The Terror is a good book despite the Magical Mystical Native Woman stuff that is all over it. But that's Dan Simmons for you...
posted by Kitteh at 6:51 AM on September 16, 2015


I've recommended this book like ten times here, but anyone interested in Franklin, the search for the Northwest Passage, etc. should read Barrow's Boys.

From the Amazon blurb:

Alongside tales of grueling endurance, gross incompetence, cannibalism, jealousy and dirty politics...

Is it a book about the Harper cabinet? Hah. I kill me.

Seriously, though, I just put a hold on this at the library. Thanks for the recommendation.
posted by mandolin conspiracy at 7:20 AM on September 16, 2015 [3 favorites]

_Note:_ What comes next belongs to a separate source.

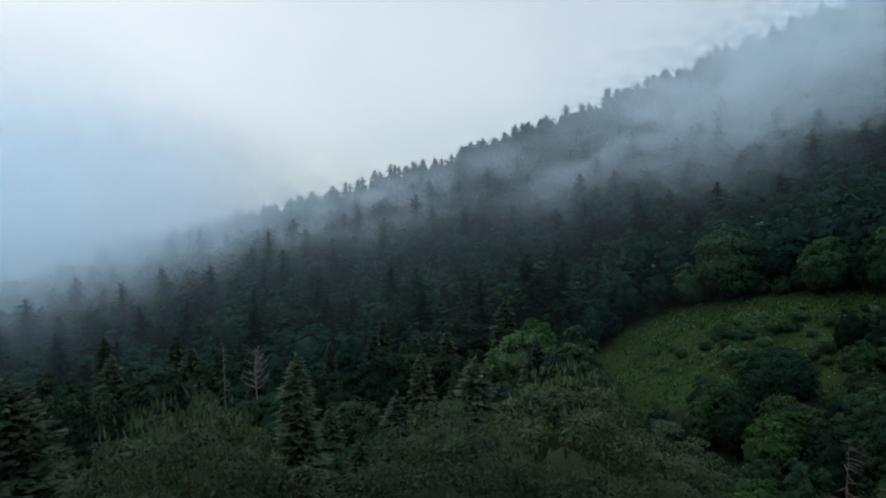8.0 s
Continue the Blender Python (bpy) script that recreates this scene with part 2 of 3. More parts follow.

Some of my animus at the Harper Cons around this stems from the fact that my one and only piece of published fiction was a short horror story about the last days of the Franklin expedition.
posted by nubs at 8:12 AM on September 16, 2015


And it's a mystery which, given the circumstances of the deaths of Franklin and his men, is something all Canadians can relate to on the coldest days of winter, the fragility of life against the relentless cold and isolation, something something.


Atwood:

He stood, a point

on a sheet of green paper

proclaiming himself the centre

with no walls, no borders

anywhere; the sky no height

above him, totally unenclosed

and shouted:

Let me out!

posted by mandolin conspiracy at 9:13 AM on September 16, 2015 [3 favorites]


See also Rogers, Stan.

"Ah, for just one time I would take the Northwest Passage
To find the hand of Franklin reaching for the Beaufort Sea;
Tracing one warm line through a land so wild and savage
And make a Northwest Passage to the sea."
posted by Mental Wimp at 11:56 AM on September 16, 2015 [1 favorite]


Still no sign of HMS Terror, eh? The Tuunbaq was thorough...
posted by snottydick at 6:31 AM on September 17, 2015


I was going to mention the parallels with John Rae, but rongorongo beat me to it - so I'll just suggest Fatal Passage as a book that tells his fascinating story.